The use of nicknames is important. Hawks’s richly drawn characters are on familiar terms with each other and, just as importantly, the audience feels close to and is rooting for them. These are people moviegoers are going to enjoy spending time with. We feel deeply involved as each of them faces up to their particular challenges. What mattered to the director was creating a world in which, as happened time and again in his movies, a group of professionals, typically men, have to prove themselves to others in that group, or gain or renew their self-respect or strive for redemption.
Those only familiar with Martin’s appearance in the Rat Pack films and as straight man to the madcap Jerry Lewis will be astounded. Hawks revealed that the actor/singer, whose reputation for heavy drinking was already widely known, was “hungry” for the part, and I defy anyone not to be moved when Dude pours his “last” glass of whisky back in the bottle without spilling a drop to signify he has overcome the DTs and is ready for the climactic showdown.

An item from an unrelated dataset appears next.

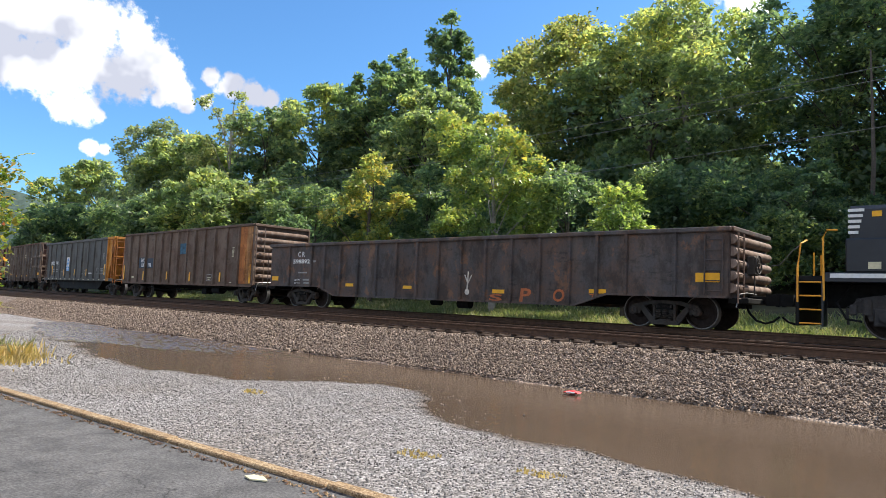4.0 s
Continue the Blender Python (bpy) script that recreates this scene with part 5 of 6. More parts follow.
    for e in (-1, 1):
        part("end_platform", Shape().box(min(e * 7.75, e * 8.35), max(e * 7.75, e * 8.35), -1.5, 1.5, 1.3, 1.42, 0.01), m_black, loco)
        part("pilot", Shape().box(min(e * 8.25, e * 8.33), max(e * 8.25, e * 8.33), -1.5, 1.5, 0.25, 1.3, 0.01), m_black, loco)
        for k in range(4):
            z = 0.3 + k * 0.32
            if k < 3:
                part("step", Shape().box(min(e * 7.78, e * 8.24), max(e * 7.78, e * 8.24), -1.5, -1.15, z, z + 0.03), m_black, loco)
            part("step_edge", Shape().tube([(e * 7.78, -1.51, z + 0.015), (e * 8.24, -1.51, z + 0.015)], 0.02), m_hand_yellow, loco, "yellow step edge")
        part("step_side", Shape().box(e * 7.76 - 0.02, e * 7.76 + 0.02, -1.5, -1.1, 0.25, 1.3), m_loco, loco)
        part("handrail", Shape().tube([(e * 7.45, -1.5, 2.48), (e * 7.66, -1.52, 2.48), (e * 7.74, -1.54, 2.3), (e * 7.72, -1.54, 0.85)], 0.024), m_hand_yellow, loco, "yellow handrail")
        part("handrail", Shape().tube([(e * 8.2, -1.0, 2.3), (e * 8.26, -1.3, 2.2), (e * 8.28, -1.52, 1.6), (e * 8.28, -1.52, 0.8)], 0.024), m_hand_yellow, loco, "yellow handrail")
        for q in (0.2, 1.0):
            part("handrail", Shape().tube([(e * 8.3, q, 1.4), (e * 8.3, q, 2.1)], 0.022), m_hand_yellow, loco, "yellow handrail")
        part("safety_chain", Shape().tube([(e * 8.3, -0.9, 2.25), (e * 8.6, -0.6, 2.1), (e * 8.95, -0.4, 1.75), (e * 9.2, -0.3, 1.72)], 0.012), m_steelgrey, loco)
    rail = Shape()
    for k in range(9):
        x = -3.6 + k * 1.38
        rail.tube([(x, -1.47, 1.5), (x, -1.47, 2.42)], 0.016)
    rail.tube([(-3.9, -1.47, 2.42), (7.45, -1.47, 2.42)], 0.017)
    part("side_handrail", rail, m_loco, loco, "thin black walkway handrail")
    loco_truck(loco, -5.18)
    loco_truck(loco, 5.18)
    draft_gear(loco, 8.3, 9.0)
    return loco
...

The same is true of the scene when Feathers breaks down with relief after she has helped save Chance, the man she loves, but only at the expense of four other men’s lives. I have watched this scene and heard Feathers’s speech innumerable times – and I still can’t say I fully grasp its complexities. Critic Robin Wood, in his BFI Film Classics monograph on the movie, writes of the character’s “existential choice”. And in her exclamation “We’re all fools” there’s certainly an echo of another of my favourite films, Limelight. In that 1952 movie a fading music hall star, played by Charlie Chaplin, and a suicidal ballet dancer (Claire Bloom) look to each other to salvage some hope and give meaning to their lives. “We’re all amateurs,” declares Chaplin at one point. “We don’t live long enough to be anything else.”
The idea that friendships, underlined and shaped by our choices and actions, give our lives meaning is central to Rio Bravo too. Brennan’s Stumpy, for the most part a comic foil to the film’s stars, has a similar role to his one in Hawks’s To Have and Have Not in that, in both, he is utterly loyal to those who have taken a stand – in the earlier film against Nazis in occupied France; here in opposition to rapacious land baron Nathan Burdette. “Four hundred and sixty acres might be little to you, Nathan, but it was a lot of country to me,” he says, in answer to the villain’s suggestion he bears a grudge.
If all this makes Rio Bravo sound like a po-faced treatise, that is most definitely not the case. Hawks’s movies took in every major genre from gangster (Scarface) to sci-fi (The Thing from Another World), film noir (The Big Sleep) to musical (Gentlemen Prefer Blondes), but can broadly be categorised as either comedy or adventure films. Compelling cases have been made for each in the case of Rio Bravo. It is one of the film’s lasting delights, and evidence of Hawks’s supreme achievement, that it switches effortlessly between both.
As in similar Hawks movies, such as Only Angels Have Wings and indeed To Have and Have Not, where the threat of death is a constant backdrop, the tension is palpable but Rio Bravo effortlessly segues from a scene in which Wayne and co are in the most danger to the funniest, when the sheriff mockingly kisses Stumpy after he has complained he never gets any thanks, and Brennan reacts by whacking Wayne on the backside with a broom.
Hawks also makes Feathers’s pursuit of “John T” Chance as enjoyable as any movie seduction in the era of the Hays code. No other director had such fun with the sex war or subjected his male leads to such indignities at the hands of their female counterparts. (Think Cary Grant in Katherine Hepburn’s flouncy dressing gown in Bringing Up Baby; Rock Hudson’s humiliations in Man’s Favourite Sport?; or Grant, again, wearing women’s clothes in I Was a Male War Bride.) Hawks clearly relishes the games he plays with the Wayne persona and Chance’s flummoxed reaction to Dickinson’s pursuit.
Over the course of Rio Bravo we are treated to an entertainment masterclass, a high watermark of Hollywood cinema in its heyday. I may not go as far as Quentin Tarantino, who declared that he would show the film to any new girlfriend and end the relationship if she did not declare her undying love for Hawks’s classic, but it is the movie I return to again and again, to revisit old friends and remind myself what form optimism takes in a work of art.